Recently, in a conversation where we spoke about rape as endemic, and where we spoke about the routine abuse of school children by paedophiles in positions of power, one of my friends asked a question that caused us all to pause.
She asked, “What do we mean? What are you saying when you say it happened all the time in school?”
Think about the question for a minute before reading on. It is not as simple as it seems.
How we speak about and respond to violence matters. “It happens all the time” points to the crisis, debunking the myth that it is shocking and expressed in isolated incidents. That phrasing also suggests that it is commonplace, normal: “All the time”. It happens. The truth is that it does not just ‘happen’. Individuals choose to rape and they make this choice because it is an available one, and one that is mostly without consequence to themselves.
But there is a cost – a huge, devastating cost that comes with rape – an invisible wound that remains long after the physical scars (where they exist) have healed. And what a cost to us to have so many of our people walking wounded.
As a society we can do so much better.
Before the Zuma Trial, I was much more hopeful about our fight against rape as a society even when confronted by the statistics. I believed most people when they said they opposed rape, even though I was very aware of South African hypocrisy when it comes to gender power. After the trial, having witnessed what happened outside, how far people were willing to go to terrorise a woman in defence of a powerful man, it is clear to me that something drastic needs to change before this culture consumes us whole.
We need new tools, not in place of, but in addition to the current anti-violent strategies we have. Holding rapists accountable is a start. (We need an) understanding of how rape is possible: because to treat women as though they do not matter is deeply ingrained in our culture as South Africans.
Ending rape is going to require that we interrupt all the narratives of rape culture. It requires honesty about the fact that there are systems that support rape culture and that the ways in which we support rape survivors matters…In addition to the current strategies of marches and protests, we need to find new ways to make violent men feel unsafe and to end the impunity with which they enact violence. Many aspects of our public gender talk need revisiting. Many forms of violence happen in plain sight and sometimes with the active complicity of spectators. What are we saying to survivors of sexual assault when we ask them to break the silence even though we avert our gaze when other forms of violence and humiliation of people happen in our presence?
How can we shift our perspectives and behaviours in ways that make it harder for violence to happen in our presence? How can we render violators unsafe? Why is it that most of us look away ….

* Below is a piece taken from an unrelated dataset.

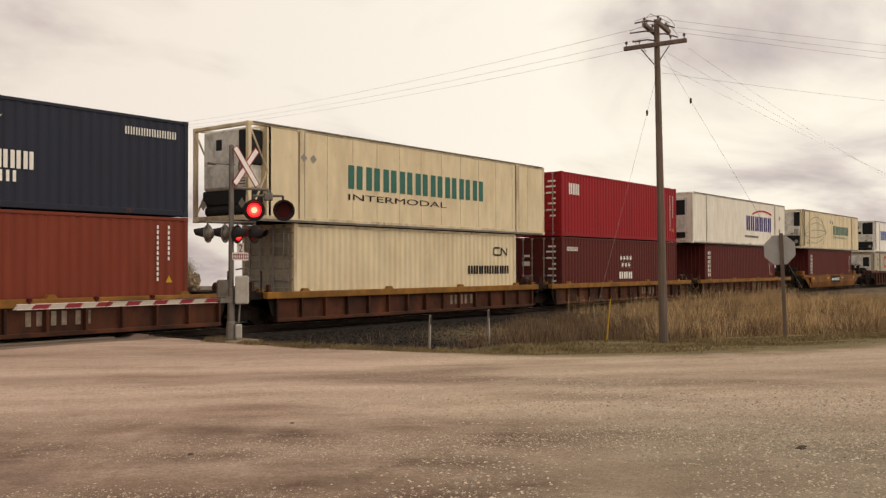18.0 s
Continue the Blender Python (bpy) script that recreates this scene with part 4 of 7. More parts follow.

It is time to apply pressure on men who rape, those who make excuses for rapists, those who make rape “jokes”, and to pressure our government to create a criminal justice system that works to bring the possibility of justice to rape survivors and all other survivors of violence. The silence we must now break is the silence around the identities of rapists in our midst. It is no longer acceptable –or convincing – to pretend that men who rape women, children and other men are a small fringe minority of men we do not know. Most survivors know their rapists. It is simply not possible for a small minority of men to hold a country hostage in this way.